TEMA
Latin Lemma
thema < Gk θέμα
Latin POS
N
Latin Meaning
"subject, topic, theme; disposition of heavenly bodies at a person's birth: a horoscope" L&S
Spanish
Portuguese
French
Italian
English
English Lemma
theme
English Variants
theam, teme
English POS
English Morphologically related words
thematic, thematically, theme (verb, now mostly in past participle/adjective themed), themeless
English First attestation
Crist..toke þe same word for his teme þat Baptist toke whanne he prechide. (OED: Eng. Wycliffite Serm. in Sel. Wks. I. 306, c.1380)
English Semantic history
» "subject, proposition, especially that of a sermon or the text on which a sermon is based" from 14C
My theme [teeme, teme, teem, tyme] is alwey oon and euere was Radix malorum est Cupiditas. (OED: G. Chaucer, Pardoner's Prol. 5, c1386)
» "reason, cause" 16C-19C
Ham. Why, I will fight with him vpon this theame... Quee. O my sonne, what theame? Ham. I loued Ophelia... (OED: W. Shakespeare, Hamlet v. i. 263, 1604)

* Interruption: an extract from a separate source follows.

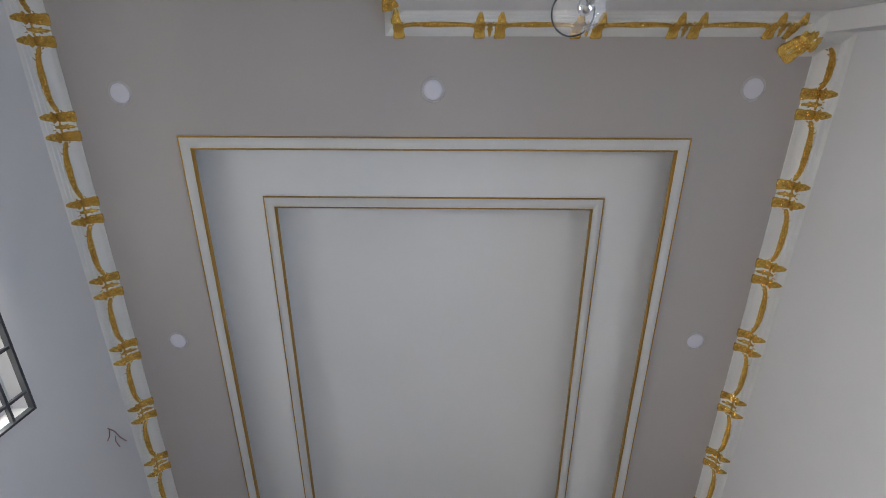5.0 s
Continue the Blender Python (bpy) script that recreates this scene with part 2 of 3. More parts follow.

Many later technical meanings:
» "principal melody, melody on which variations are composed (music)" from 16C
» "central proposition, topic (logic)"
» "topic, what is being talked about (linguistics)"
» "morphological stem to which inflections are added (linguistics)" from 16C
» "situation of the stars and planets at a particular moment (astrology)" from 17C
Cultural transmission
Thema seems to have been familiar in Medieval Latin, where it developed its meanings of "subject or text of a sermon" and "logical proposition", the initial meanings of the borrowing in the vernaculars, suggesting common adaptation. Later technical meanings also suggest a common usage within western European cultural communities. The collocations noted in modern English are sometimes calqued into other languages, with, for example, Sp. parque temático overtaking parque de atracciones in frequency from 2000 onwards (Google ngram viewer). It is not clear that the secondary Lat. meaning of "disposition of heavenly bodies at a person's birth: a horoscope" was intially paralleled; this may have been a later restitution. All other meanings of tema and its congeners are transparently related. though sometimes languages show idiosyncratic individual developments: this is the case of Sp. "obstinacy" and Fr. "reason, cause", which appear not to be paralleled elsewhere, and have become obsolete. French and Italian use the word in the sense of "essay", and in French this has developed the even more specific meaning of "translation from one's native language into a foreign language". Treated most commonly as masculine in Romance, though there are some examples of feminine.